>> START SOURCE DATA

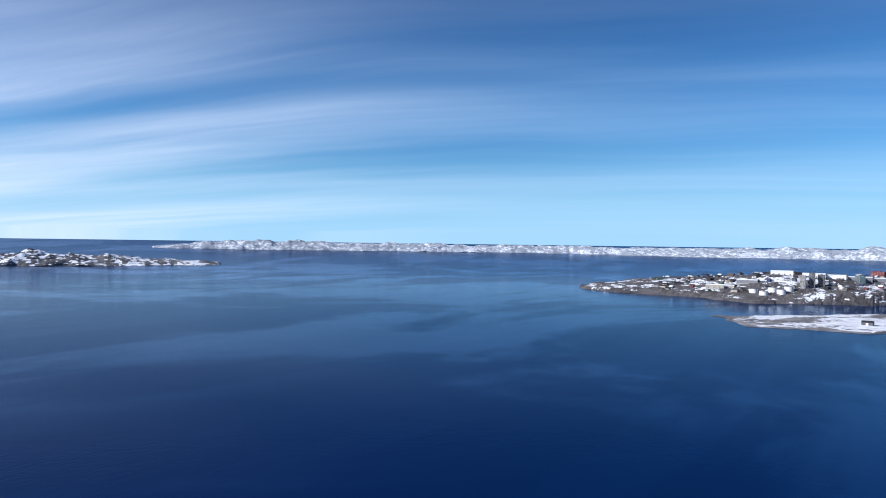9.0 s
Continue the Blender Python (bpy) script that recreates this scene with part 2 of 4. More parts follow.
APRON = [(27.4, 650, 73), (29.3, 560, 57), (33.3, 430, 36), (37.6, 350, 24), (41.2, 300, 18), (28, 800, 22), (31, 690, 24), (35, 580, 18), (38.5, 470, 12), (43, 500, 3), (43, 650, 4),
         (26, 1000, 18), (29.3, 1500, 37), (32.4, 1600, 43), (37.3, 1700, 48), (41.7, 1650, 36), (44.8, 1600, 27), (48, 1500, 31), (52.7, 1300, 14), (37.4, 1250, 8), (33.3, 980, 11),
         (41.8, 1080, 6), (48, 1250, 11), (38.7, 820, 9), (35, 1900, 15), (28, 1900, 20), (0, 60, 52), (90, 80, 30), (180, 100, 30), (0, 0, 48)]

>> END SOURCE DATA

*THE TASK*
Omit each picture, then return all of the listing exactly as it stands.

*REPLY*
9.0 s
Continue the Blender Python (bpy) script that recreates this scene with part 2 of 4. More parts follow.
APRON = [(27.4, 650, 73), (29.3, 560, 57), (33.3, 430, 36), (37.6, 350, 24), (41.2, 300, 18), (28, 800, 22), (31, 690, 24), (35, 580, 18), (38.5, 470, 12), (43, 500, 3), (43, 650, 4),
         (26, 1000, 18), (29.3, 1500, 37), (32.4, 1600, 43), (37.3, 1700, 48), (41.7, 1650, 36), (44.8, 1600, 27), (48, 1500, 31), (52.7, 1300, 14), (37.4, 1250, 8), (33.3, 980, 11),
         (41.8, 1080, 6), (48, 1250, 11), (38.7, 820, 9), (35, 1900, 15), (28, 1900, 20), (0, 60, 52), (90, 80, 30), (180, 100, 30), (0, 0, 48)]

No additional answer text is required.